### Stored rows

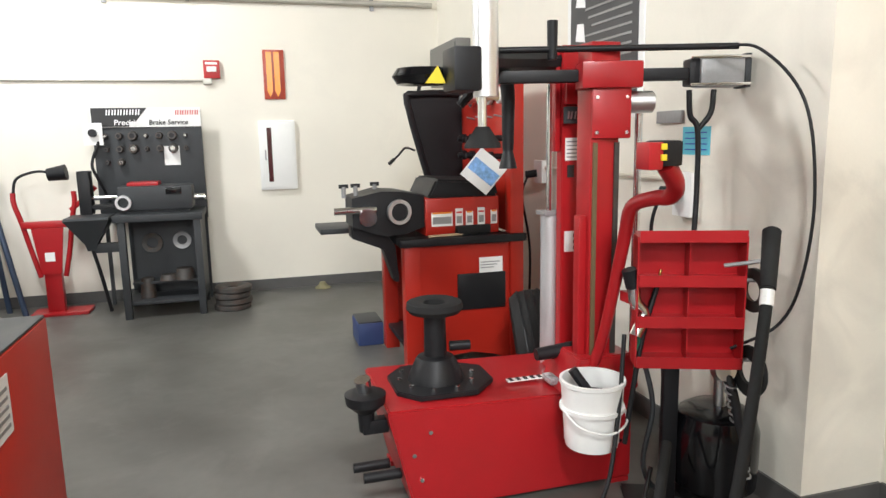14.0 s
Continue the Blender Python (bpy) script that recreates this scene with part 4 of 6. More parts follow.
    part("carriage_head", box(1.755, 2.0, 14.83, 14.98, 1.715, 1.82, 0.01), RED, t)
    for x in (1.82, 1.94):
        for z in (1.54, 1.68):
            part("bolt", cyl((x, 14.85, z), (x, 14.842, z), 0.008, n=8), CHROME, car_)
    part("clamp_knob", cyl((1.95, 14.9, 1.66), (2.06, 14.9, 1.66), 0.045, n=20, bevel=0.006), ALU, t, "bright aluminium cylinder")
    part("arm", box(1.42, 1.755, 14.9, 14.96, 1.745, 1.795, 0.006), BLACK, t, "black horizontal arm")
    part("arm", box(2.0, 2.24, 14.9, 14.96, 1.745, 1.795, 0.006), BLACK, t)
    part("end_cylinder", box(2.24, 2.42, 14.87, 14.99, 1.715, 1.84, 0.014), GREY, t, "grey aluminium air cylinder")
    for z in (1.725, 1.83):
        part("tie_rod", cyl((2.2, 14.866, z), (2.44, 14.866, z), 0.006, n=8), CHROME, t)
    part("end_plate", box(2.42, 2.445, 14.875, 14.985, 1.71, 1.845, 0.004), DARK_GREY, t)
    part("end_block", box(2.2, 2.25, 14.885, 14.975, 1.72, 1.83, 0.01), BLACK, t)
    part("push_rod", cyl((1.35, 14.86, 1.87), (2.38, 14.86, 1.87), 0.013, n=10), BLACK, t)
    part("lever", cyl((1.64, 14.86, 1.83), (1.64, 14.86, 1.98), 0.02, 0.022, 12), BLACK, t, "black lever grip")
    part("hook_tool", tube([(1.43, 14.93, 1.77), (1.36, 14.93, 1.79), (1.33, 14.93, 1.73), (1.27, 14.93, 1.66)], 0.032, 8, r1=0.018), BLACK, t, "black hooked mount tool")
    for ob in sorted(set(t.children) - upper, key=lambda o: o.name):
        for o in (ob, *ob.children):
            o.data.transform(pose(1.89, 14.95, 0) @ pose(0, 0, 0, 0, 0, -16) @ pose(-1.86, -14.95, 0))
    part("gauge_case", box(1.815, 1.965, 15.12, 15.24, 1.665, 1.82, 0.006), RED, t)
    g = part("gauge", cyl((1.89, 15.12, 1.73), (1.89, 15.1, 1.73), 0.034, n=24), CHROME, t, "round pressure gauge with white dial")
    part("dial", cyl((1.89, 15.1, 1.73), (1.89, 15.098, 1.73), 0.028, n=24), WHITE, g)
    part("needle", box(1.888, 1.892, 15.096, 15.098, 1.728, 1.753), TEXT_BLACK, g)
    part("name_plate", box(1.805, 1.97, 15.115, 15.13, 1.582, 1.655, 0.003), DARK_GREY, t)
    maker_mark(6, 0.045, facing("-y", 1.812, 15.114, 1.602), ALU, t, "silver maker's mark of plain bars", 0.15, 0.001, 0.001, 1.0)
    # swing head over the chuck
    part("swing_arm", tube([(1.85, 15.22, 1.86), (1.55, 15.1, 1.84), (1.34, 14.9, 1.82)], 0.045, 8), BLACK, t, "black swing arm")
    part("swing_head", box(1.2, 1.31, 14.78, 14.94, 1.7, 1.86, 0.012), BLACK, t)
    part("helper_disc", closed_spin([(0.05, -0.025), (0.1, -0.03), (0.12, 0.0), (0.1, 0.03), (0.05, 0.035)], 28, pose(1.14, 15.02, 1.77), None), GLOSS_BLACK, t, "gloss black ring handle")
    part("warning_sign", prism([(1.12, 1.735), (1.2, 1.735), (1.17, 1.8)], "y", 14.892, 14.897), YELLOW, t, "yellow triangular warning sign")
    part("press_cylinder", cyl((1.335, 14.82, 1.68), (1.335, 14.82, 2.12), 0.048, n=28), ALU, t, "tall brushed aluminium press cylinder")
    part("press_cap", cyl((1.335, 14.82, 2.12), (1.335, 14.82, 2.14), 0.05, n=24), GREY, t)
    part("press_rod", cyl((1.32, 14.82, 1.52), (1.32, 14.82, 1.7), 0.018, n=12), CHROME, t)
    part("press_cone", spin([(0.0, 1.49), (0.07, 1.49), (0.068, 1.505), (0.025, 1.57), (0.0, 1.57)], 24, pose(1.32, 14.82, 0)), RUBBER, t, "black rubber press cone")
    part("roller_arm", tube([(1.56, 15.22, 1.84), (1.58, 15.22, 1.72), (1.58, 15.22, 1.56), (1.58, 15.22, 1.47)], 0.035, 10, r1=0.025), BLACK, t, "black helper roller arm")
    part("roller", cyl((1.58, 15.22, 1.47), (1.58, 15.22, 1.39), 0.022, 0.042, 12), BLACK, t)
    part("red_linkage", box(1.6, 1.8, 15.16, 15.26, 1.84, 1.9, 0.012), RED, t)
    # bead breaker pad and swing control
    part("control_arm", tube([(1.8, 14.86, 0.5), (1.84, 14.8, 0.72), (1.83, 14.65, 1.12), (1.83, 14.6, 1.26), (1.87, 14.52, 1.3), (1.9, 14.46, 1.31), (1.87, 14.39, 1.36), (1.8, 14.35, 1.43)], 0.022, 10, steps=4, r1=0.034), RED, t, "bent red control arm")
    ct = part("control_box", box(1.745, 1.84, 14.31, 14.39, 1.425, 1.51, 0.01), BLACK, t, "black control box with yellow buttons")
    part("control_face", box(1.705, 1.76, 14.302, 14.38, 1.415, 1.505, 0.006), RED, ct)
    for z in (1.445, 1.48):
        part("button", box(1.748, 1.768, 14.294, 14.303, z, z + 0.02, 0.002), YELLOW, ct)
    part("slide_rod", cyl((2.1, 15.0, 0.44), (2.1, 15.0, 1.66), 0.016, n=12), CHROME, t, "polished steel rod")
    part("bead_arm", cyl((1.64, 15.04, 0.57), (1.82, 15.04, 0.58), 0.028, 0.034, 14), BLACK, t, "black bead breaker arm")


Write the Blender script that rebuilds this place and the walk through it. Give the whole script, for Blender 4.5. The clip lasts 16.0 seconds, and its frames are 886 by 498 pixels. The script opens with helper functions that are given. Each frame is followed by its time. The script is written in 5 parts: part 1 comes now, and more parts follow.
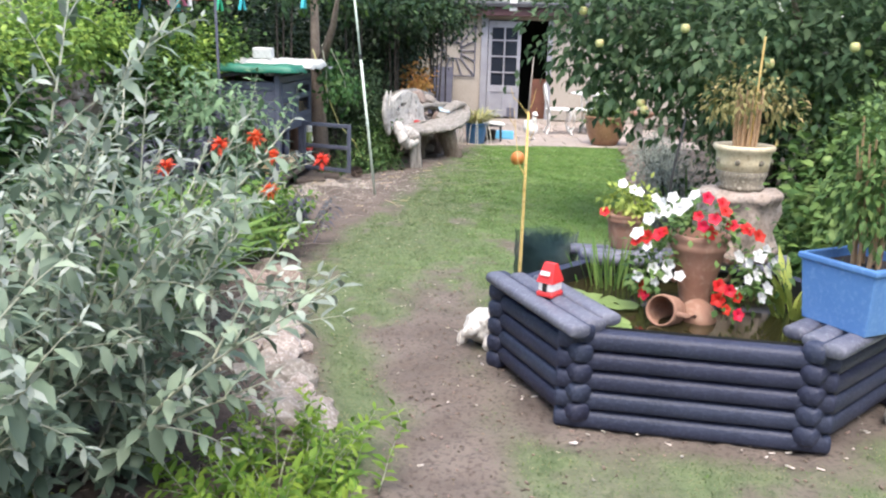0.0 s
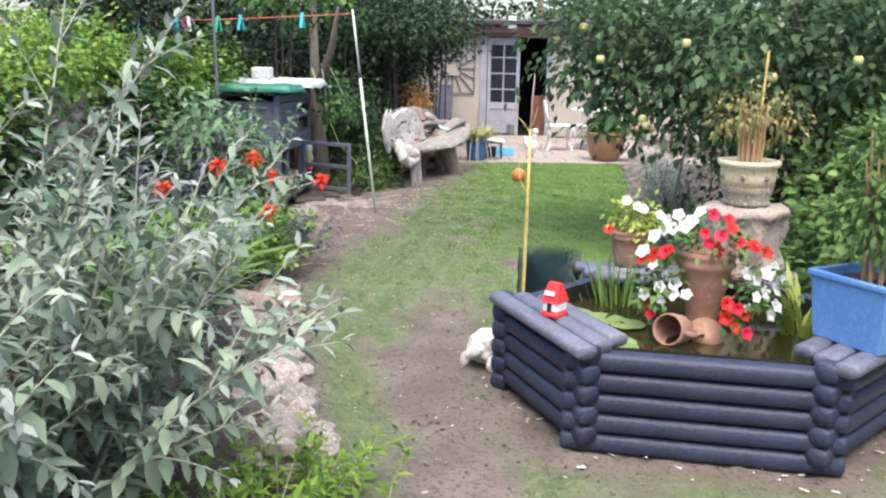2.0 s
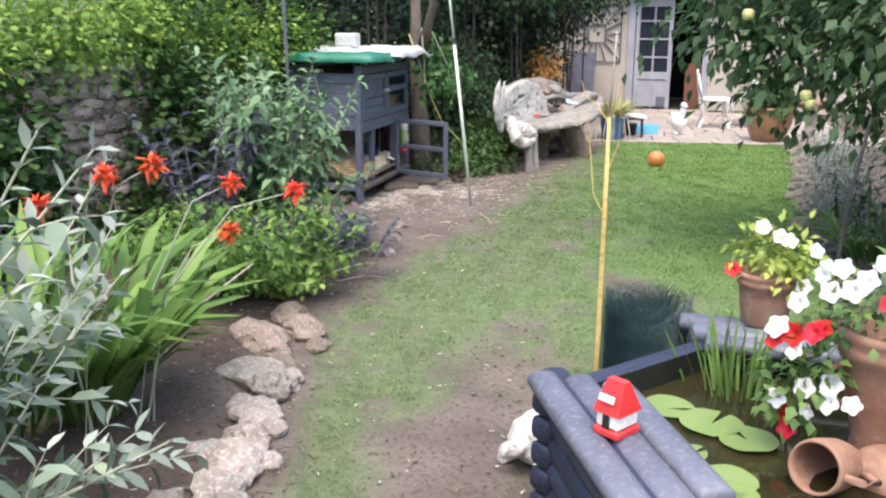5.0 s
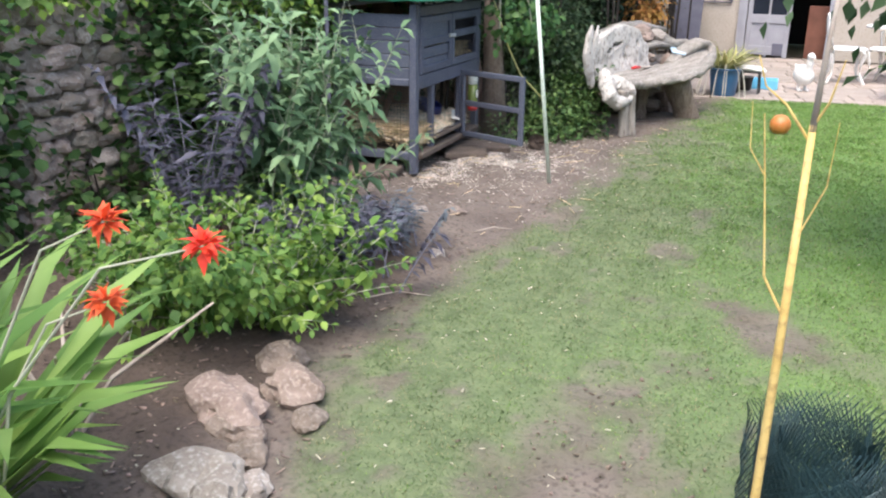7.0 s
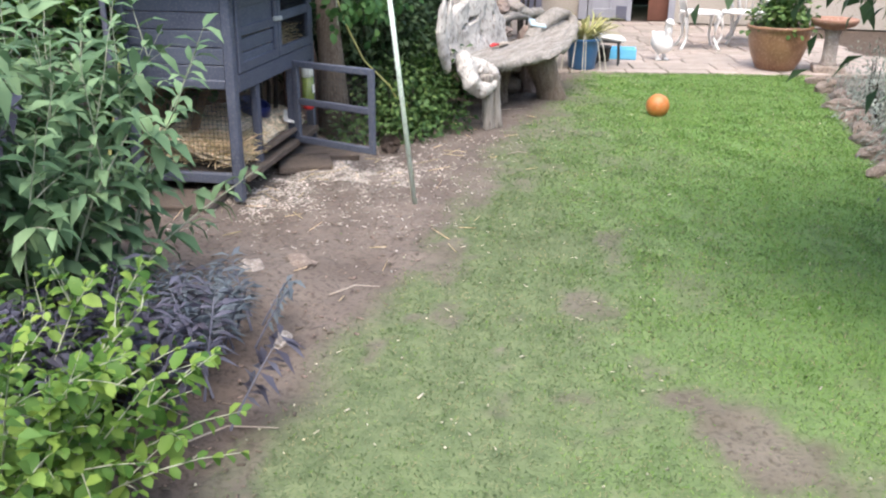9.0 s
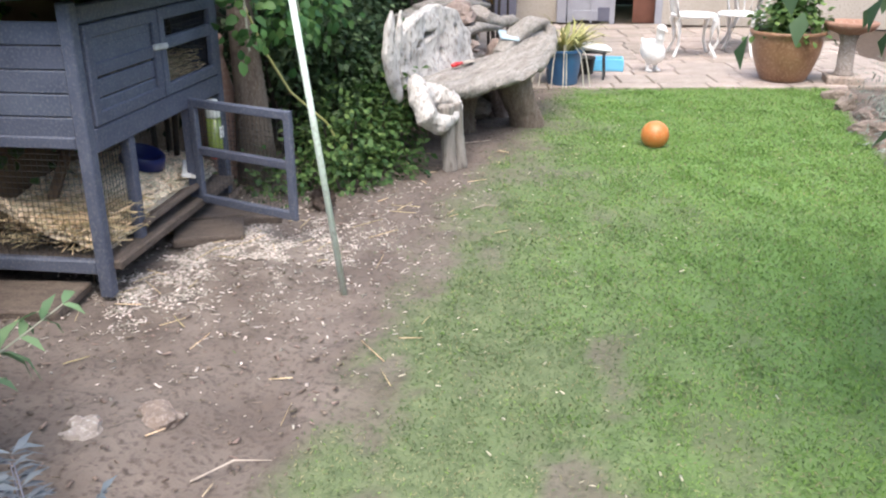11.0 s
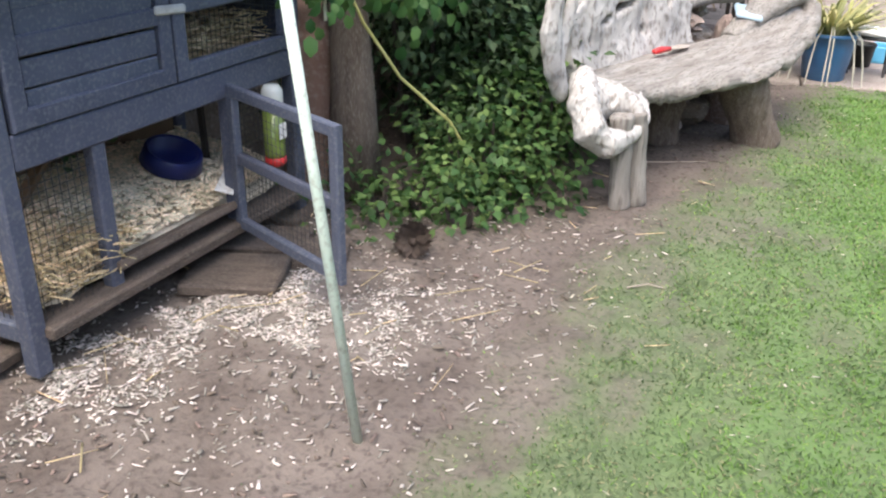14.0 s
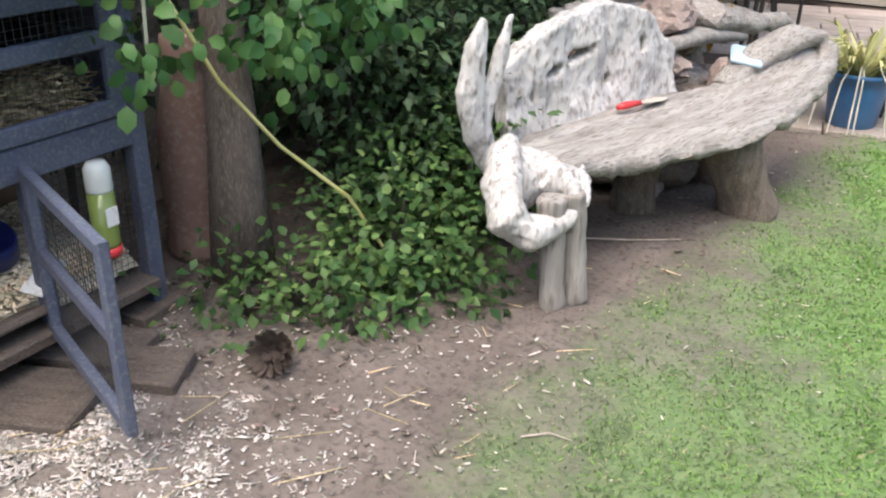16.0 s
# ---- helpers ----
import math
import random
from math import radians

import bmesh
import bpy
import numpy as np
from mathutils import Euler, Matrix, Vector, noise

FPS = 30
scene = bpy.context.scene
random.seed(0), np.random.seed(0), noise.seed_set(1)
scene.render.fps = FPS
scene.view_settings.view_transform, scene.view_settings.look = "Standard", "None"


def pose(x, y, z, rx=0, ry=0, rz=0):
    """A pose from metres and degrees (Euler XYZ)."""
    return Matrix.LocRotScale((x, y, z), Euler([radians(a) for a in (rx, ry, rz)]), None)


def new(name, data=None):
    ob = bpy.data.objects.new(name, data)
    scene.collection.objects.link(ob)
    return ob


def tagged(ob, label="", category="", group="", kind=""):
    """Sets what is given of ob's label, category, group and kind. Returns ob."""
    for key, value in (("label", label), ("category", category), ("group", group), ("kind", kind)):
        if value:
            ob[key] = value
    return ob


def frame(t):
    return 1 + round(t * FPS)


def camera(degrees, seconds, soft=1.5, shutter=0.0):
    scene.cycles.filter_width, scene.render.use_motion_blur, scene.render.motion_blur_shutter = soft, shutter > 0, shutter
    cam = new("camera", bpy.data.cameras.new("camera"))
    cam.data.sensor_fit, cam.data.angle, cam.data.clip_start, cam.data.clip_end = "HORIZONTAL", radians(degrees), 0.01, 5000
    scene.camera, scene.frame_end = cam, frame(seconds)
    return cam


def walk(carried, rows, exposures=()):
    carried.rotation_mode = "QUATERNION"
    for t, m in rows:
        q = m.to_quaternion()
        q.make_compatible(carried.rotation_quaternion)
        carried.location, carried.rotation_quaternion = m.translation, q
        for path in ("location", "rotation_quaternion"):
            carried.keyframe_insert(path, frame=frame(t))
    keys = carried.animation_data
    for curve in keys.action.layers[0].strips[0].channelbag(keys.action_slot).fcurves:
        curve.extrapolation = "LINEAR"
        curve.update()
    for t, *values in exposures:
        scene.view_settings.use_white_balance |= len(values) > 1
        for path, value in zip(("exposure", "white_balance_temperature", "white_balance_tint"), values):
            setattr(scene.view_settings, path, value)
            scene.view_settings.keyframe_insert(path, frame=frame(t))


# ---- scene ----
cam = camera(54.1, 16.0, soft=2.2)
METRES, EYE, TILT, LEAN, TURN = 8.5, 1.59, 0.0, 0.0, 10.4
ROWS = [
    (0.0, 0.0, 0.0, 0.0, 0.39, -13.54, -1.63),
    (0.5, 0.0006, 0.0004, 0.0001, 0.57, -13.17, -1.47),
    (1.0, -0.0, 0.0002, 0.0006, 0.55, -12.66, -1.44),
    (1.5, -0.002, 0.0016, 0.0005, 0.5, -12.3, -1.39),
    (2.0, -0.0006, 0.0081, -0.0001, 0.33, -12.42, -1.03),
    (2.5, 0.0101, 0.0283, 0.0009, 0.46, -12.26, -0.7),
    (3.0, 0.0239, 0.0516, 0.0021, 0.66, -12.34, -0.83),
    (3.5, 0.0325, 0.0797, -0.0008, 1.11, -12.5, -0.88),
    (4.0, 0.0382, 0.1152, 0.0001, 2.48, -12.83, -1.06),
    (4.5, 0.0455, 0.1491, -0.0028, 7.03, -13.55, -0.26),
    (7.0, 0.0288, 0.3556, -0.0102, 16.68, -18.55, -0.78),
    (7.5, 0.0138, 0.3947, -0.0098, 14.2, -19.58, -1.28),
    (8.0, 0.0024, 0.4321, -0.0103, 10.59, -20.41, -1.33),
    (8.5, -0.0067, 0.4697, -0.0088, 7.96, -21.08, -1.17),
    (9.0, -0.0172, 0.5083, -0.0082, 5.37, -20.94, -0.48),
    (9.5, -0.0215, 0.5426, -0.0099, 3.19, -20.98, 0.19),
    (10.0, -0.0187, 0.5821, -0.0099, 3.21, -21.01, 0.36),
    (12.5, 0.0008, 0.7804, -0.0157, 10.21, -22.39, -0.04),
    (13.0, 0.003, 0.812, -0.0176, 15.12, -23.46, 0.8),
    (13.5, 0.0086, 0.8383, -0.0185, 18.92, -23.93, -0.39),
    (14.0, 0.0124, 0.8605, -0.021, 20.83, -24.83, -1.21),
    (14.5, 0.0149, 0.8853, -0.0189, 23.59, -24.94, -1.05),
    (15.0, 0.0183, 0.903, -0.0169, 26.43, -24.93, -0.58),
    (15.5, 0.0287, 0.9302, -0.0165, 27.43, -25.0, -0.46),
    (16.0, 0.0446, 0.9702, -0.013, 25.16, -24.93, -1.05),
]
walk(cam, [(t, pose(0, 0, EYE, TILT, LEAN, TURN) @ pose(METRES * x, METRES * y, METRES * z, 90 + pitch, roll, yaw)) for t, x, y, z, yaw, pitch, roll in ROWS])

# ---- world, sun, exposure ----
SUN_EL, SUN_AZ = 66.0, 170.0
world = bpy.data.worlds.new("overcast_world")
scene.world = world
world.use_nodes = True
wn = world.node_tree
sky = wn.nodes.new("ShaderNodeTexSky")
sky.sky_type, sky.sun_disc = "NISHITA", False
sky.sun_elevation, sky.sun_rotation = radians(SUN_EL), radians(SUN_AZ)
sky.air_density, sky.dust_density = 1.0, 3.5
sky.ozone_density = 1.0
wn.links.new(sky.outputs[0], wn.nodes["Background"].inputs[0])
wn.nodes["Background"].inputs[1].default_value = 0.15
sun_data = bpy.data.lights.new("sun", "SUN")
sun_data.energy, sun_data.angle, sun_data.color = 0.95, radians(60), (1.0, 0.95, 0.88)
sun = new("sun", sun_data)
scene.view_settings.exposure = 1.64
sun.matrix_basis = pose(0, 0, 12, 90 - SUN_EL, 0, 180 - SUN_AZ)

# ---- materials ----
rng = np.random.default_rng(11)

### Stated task
Return only the part of the records above that opens with the line containing "import math" and closes with the line containing "what is given", ends included.

### The completed task
import math
import random
from math import radians

import bmesh
import bpy
import numpy as np
from mathutils import Euler, Matrix, Vector, noise

FPS = 30
scene = bpy.context.scene
random.seed(0), np.random.seed(0), noise.seed_set(1)
scene.render.fps = FPS
scene.view_settings.view_transform, scene.view_settings.look = "Standard", "None"


def pose(x, y, z, rx=0, ry=0, rz=0):
    """A pose from metres and degrees (Euler XYZ)."""
    return Matrix.LocRotScale((x, y, z), Euler([radians(a) for a in (rx, ry, rz)]), None)


def new(name, data=None):
    ob = bpy.data.objects.new(name, data)
    scene.collection.objects.link(ob)
    return ob


def tagged(ob, label="", category="", group="", kind=""):
    """Sets what is given of ob's label, category, group and kind. Returns ob."""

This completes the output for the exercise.